Magnetic Dipolar Interaction between Hyperfine Clock States in a Planar Alkali Bose Gas

In atomic systems, clock states feature a zero projection of the total angular momentum and thus a low sensitivity to magnetic fields. This makes them widely used for metrological applications like atomic fountains or gravimeters. Here, we show that a mixture of two such nonmagnetic states still displays magnetic dipole-dipole interactions comparable to the one expected for the other Zeeman states of the same atomic species. Using high-resolution spectroscopy of a planar gas of ${}^{87}\mathrm{Rb}$ atoms with a controlled in plane shape, we explore the effective isotropic and extensive character of these interactions and demonstrate their tunability. Our measurements set strong constraints on the relative values of the $s$-wave scattering lengths $a_{ij}$ involving the two clock states.

Figure 1

(a) Level diagram of the hyperfine ground-level manifold showing the two states relevant to this Letter: $|1⟩\equiv |F=1,m_Z=0⟩$ and $|2⟩\equiv |F=2,m_Z=0⟩$. (b) Image of the atomic cloud obtained through absorption imaging along the direction perpendicular to the atomic plane. Atoms are confined in the $xy$ plane in a disk of radius $12\mu \mathrm{m}$. The orientation of the magnetic field $\mathit{B}$ is tuned in the $xz$ plane. (c) Schematics of atoms prepared in the state $|1⟩$, with no MDDIs in this case.

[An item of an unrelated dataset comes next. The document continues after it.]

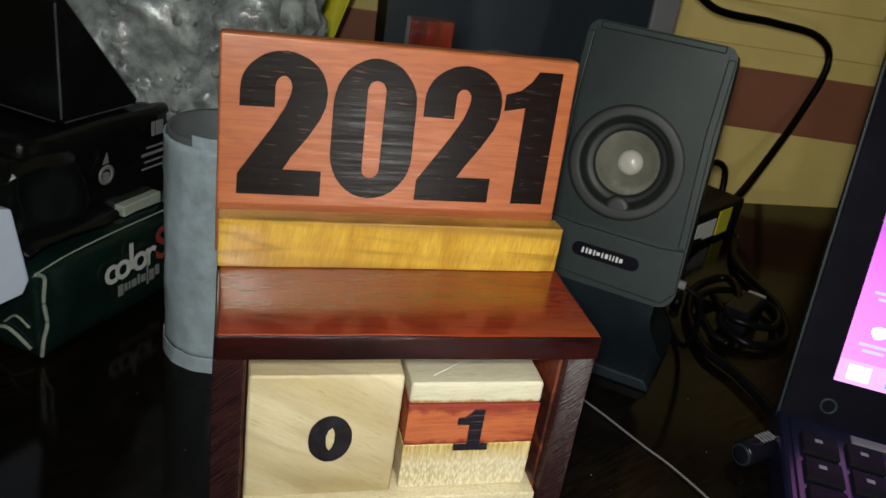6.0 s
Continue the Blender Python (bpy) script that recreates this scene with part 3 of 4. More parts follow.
# ---- loudspeakers ----
def build_satellite():
    sp = empty("desk_speaker", pose(0.126, 0.137, 0, 0, 0, -37.7))
    tagged(sp, "dusty dark grey desktop loudspeaker standing on its foot", "loudspeaker")
    tilt = pose(0, 0, 0, -13.5, 0, 0)     # leans the body back
    W = 0.040
    z0, z1 = 0.046, 0.186
    prof = [(-W + 0.007 - 0.007 * math.sin(radians(a)), z1 - 0.007 + 0.007 * math.cos(radians(a))) for a in (0, 30, 60, 90)] + [(-W, z0 + 0.018)] + [(-W + 0.018 - 0.018 * math.cos(radians(a)), z0 + 0.018 - 0.018 * math.sin(radians(a))) for a in range(10, 91, 16)] \
        + [(W - 0.010 + 0.010 * math.sin(radians(a)), z0 + 0.010 - 0.010 * math.cos(radians(a))) for a in range(0, 91, 18)] + [(W - 0.007 + 0.007 * math.cos(radians(a)), z1 - 0.007 + 0.007 * math.sin(radians(a))) for a in (0, 30, 60, 90)]
    # the lower part of the front swings a little to one side
    def lean_x(x, z):
        return x + 0.0048 * max(0.0, (0.140 - z) / 0.080)
    prof = [(lean_x(x, z), z) for x, z in prof]
    part("cabinet", moved(prism_bm([(x * 0.97, z) for x, z in prof], 0.006, 0.0018), tilt @ pose(0, 0.0196, 0)), SPK_DARK, sp, "black cabinet")
    part("rear_body", moved(box_bm(-0.026, 0.024, 0.0257, 0.052, 0.060, 0.172, 0.008, 4), tilt), SPK_DARK, sp)
    hx, hz = -0.0006, 0.1160

    def pierced(loop, hole, y0, y1, mat, name, words=""):
        """A slab bounded by loop, with a round hole for the cone."""
        bm, ring, out = bmesh.new(), [], []
        angles = sorted([math.atan2(z - hz, x - hx) for x, z in loop] + [2 * math.pi * i / 40 - math.pi + 0.01 for i in range(40)])
        for a in angles:
            c, d = math.cos(a), math.sin(a)
            best = 1.0
            for (ax_, az), (bx, bz) in zip(loop, loop[1:] + loop[:1]):
                ex, ez = bx - ax_, bz - az
                den = c * ez - d * ex
                if abs(den) > 1e-12:
                    k = ((ax_ - hx) * ez - (az - hz) * ex) / den
                    u = ((ax_ - hx) * d - (az - hz) * c) / den
                    if k > 0 and -1e-6 <= u <= 1 + 1e-6:
                        best = min(best, k)
            ring.append(bm.verts.new((hx + hole * c, y0, hz + hole * d)))
            out.append(bm.verts.new((hx + best * c, y0, hz + best * d)))
        n = len(angles)
        for i in range(n):
            bm.faces.new((ring[i], ring[(i + 1) % n], out[(i + 1) % n], out[i]))
        ext = bmesh.ops.extrude_face_region(bm, geom=bm.faces[:])
        for v in ext["geom"]:
            if isinstance(v, bmesh.types.BMVert):
                v.co.y += y1 - y0
        bmesh.ops.recalc_face_normals(bm, faces=bm.faces[:])
        return part(name, moved(bm, tilt), mat, sp, words)

    pierced([(x * 0.99, z) for x, z in prof], 0.0250, 0.0012, 0.0193, SPK_GREY, "front_shell", "grey front shell")
    pierced([(lean_x(-0.0350, 0.080), 0.080), (lean_x(0.0350, 0.080), 0.080), (0.0350, 0.140), (0.0350, 0.1815), (-0.0350, 0.1815), (-0.0350, 0.140)], 0.0245, 0.0000, 0.0012, SPK_PANEL, "grille", "dusty dark grille panel")

    def rim(x0, x1, a, b, y0, y1, bev=0.0008):
        return moved(box_bm(x0, x1, y0, y1, a, b, bev), tilt)
    for x0, x1 in ((-0.0392, -0.0352), (0.0352, 0.0392)):
        edge = [(lean_x(x0, z), z) for z in (0.080, 0.110, 0.140, 0.1795)] + [(lean_x(x1, z), z) for z in (0.1795, 0.140, 0.110, 0.080)]
        part("rim", moved(prism_bm(edge, 0.0023, 0.0006), tilt @ pose(0, -0.0008, 0)), SPK_GREY, sp)
    part("rim", rim(-0.0330, 0.0330, 0.1818, 0.1855, -0.0008, 0.0015), SPK_GREY, sp)
    part("lower_lip", moved(prism_bm([(lean_x(x, z), z) for x, z in ((-0.0392, 0.0795), (-0.0392, 0.064), (-0.036, 0.0565), (-0.030, 0.0505), (0.033, 0.0490), (0.0392, 0.056), (0.0392, 0.0795), (0.026, 0.0775), (-0.022, 0.0775))], 0.0030, 0.0007), tilt @ pose(0, -0.0017, 0)), SPK_GREY, sp, "worn lower lip")
    ax = tilt @ pose(hx, 0.0, hz, 90, 0, 0)
    part("surround", moved(lathe_bm([(0.0312, -0.0001), (0.0309, 0.0003), (0.0290, 0.0004), (0.0262, 0.0004), (0.0246, 0.0002), (0.0240, -0.001), (0.0226, -0.0036), (0.0205, -0.0050), (0.0188, -0.0046), (0.0174, -0.0068)], 48), ax), RUBBER, sp, "dark rubber surround", True)
    cone = part("cone", moved(lathe_bm([(0.0178, -0.0066), (0.0150, -0.0096), (0.0105, -0.0140), (0.0068, -0.0168)], 48), ax), CONE, sp, "shiny grey cone", True)
    part("dust_cap", moved(lathe_bm([(0.0070, -0.0170), (0.0066, -0.0152), (0.0046, -0.0138), (0.0, -0.0132)], 32), ax), CAP, cone, "silver dust cap", True)
    part("tweeter", moved(lathe_bm([(0.0070, -0.0006), (0.0062, 0.0002), (0.0040, 0.0003), (0.0, 0.0003)], 32), tilt @ pose(0.0015, 0.0, 0.0915, 90, 0, 0)), RUBBER, sp, "small dark tweeter", True)
    pts = arc(-0.0150, 0, 0.0038, 0.0038, 90, 270, 8) + arc(0.0150, 0, 0.0038, 0.0038, -90, 90, 8)
    em = part("name_plate", moved(prism_bm(pts, 0.0012, 0.0), tilt @ pose(0.0034, -0.0024, 0.0650)), GLOSS_BLACK, sp, "black oval name plate")
    xx = -0.0131
    for wide, tall, gap in ((0.0011, 0.0030, 0.0011), (0.0010, 0.0030, 0.0008), (0.0016, 0.0026, 0.0010), (0.0009, 0.0030, 0.0008), (0.0020, 0.0018, 0.0009), (0.0009, 0.0030, 0.0010), (0.0017, 0.0026, 0.0009),
                            (0.0008, 0.0030, 0.0010), (0.0008, 0.0030, 0.0009), (0.0012, 0.0030, 0.0008), (0.0018, 0.0022, 0.0)):
        part("plate_mark", moved(box_bm(xx, xx + wide, -0.0029, -0.0023, 0.0650 - tall / 2, 0.0650 + tall / 2, 0.0002), tilt @ pose(0.0034, 0, 0)), WHITE_MARK, em, "pale plain bar")
        xx += wide + gap
    # neck and foot
    neck = bmesh.new()
    rows = []
    for k in range(13):
        u = k / 12
        z = 0.054 * (1 - u) + 0.006 * u
        hr = 0.0380 - 0.003 * math.sin(math.pi * min(1, u * 1.3)) + 0.0080 * u ** 3
        hl = 0.0245 - 0.003 * math.sin(math.pi * u) + 0.010 * u ** 3
        yf = 0.24 * z + 0.0015 + 0.004 * u + 0.020 * u * u
        yb = yf + 0.035
        rows.append([neck.verts.new((x, y, z)) for x, y in ((-hl, yf), (hr, yf), (hr, yb), (-hl, yb))])
    for a, b in zip(rows, rows[1:]):
        for i in range(4):
            neck.faces.new((a[i], a[(i + 1) % 4], b[(i + 1) % 4], b[i]))
    neck.faces.new(rows[0][::-1])
    neck.faces.new(rows[-1])
    bmesh.ops.recalc_face_normals(neck, faces=neck.faces[:])
    part("neck", neck, SPK_FOOT, sp, "", True, 30)
    part("foot", moved(prism_bm([(-0.036, 0.0), (0.046, 0.0), (0.0455, 0.003), (0.042, 0.0068), (-0.032, 0.0068), (-0.0355, 0.003)], 0.070, 0.0012), pose(0, -0.002, 0)), SPK_FOOT, sp, "dusty black foot")
    part("jack", moved(lathe_bm([(0.0, 0.0), (0.0034, 0.0), (0.0034, 0.006), (0.0024, 0.007), (0.0024, 0.011), (0.0, 0.011)], 20), pose(0.037, 0.020, 0.058, 0, 90, 0)), SUB_EDGE, sp, "metal plug in the side", True)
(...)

MDDIs are also absent when all atoms are in $|2⟩$. (d) Significant MDDIs occur for atoms in a linear superposition of $|1⟩$ and $|2⟩$.

Figure 2

(a),(b) Normalized Ramsey oscillations measured for $\mathit{B}$ perpendicular ($\mathrm{\Theta }=0°$) or parallel ($\mathrm{\Theta }=90°$) to the atomic plane. For both cases, we show the transferred population as a function of detuning $\delta$ to the single-atom resonance. In each case the resonance is marked by a vertical dashed line. The circles (respectively, squares) correspond to a balanced (respectively, unbalanced) mixture $f=0$ (respectively, $f\approx 0.95$). Vertical error bars represent the standard deviation from the two measurements realized for each points. (c) Variation of the frequency shift $\mathrm{\Delta }\nu$ with the imbalance $f$. We restrict to positive imbalances, for which the population in $|2⟩$ remains small enough to limit the role of two-body relaxation and spin-changing collisions. For each angle, the solid line is a linear fit to the data.

Figure 3

Variation of the ratio $R(\mathrm{\Theta })$ determined from the data of Fig. 2 with the magnetic field orientation $\mathrm{\Theta }$. Blue circles (respectively, red squares) correspond to the measurement at maximum density (respectively, half density). The variation of this ratio is well fitted by a cosine variation compatible with the prediction for MDDIs. The amplitude and offset of this variation allow one to determine accurately relative values of the scattering lengths. Vertical error bars represent the uncertainty obtained from the fitting procedure of the data in Fig. 2. The uncertainty on the determination of the angles is limited by the geometrical arrangement of the coils generating the field $\mathit{B}$, estimated here at the level of 1°.

Figure 4

Interaction shift $\mathrm{\Delta }\nu$ as a function of the anisotropy parameter $\eta$. For a fixed density and an in plane magnetic field, we vary the anisotropy of the elliptically shaped 2D cloud. No dependence on the shape of the cloud is observed, in agreement with the expected isotropic character of MDDIs in 2D when $R_{x,y}\gg {\ell }_z$. Vertical error bars represent the estimated 1 Hz accuracy on the determination of the single-atom resonance frequency. Inset: interaction shift as a function of the size of the cloud, for $\mathit{B}$ normal to the atom plane.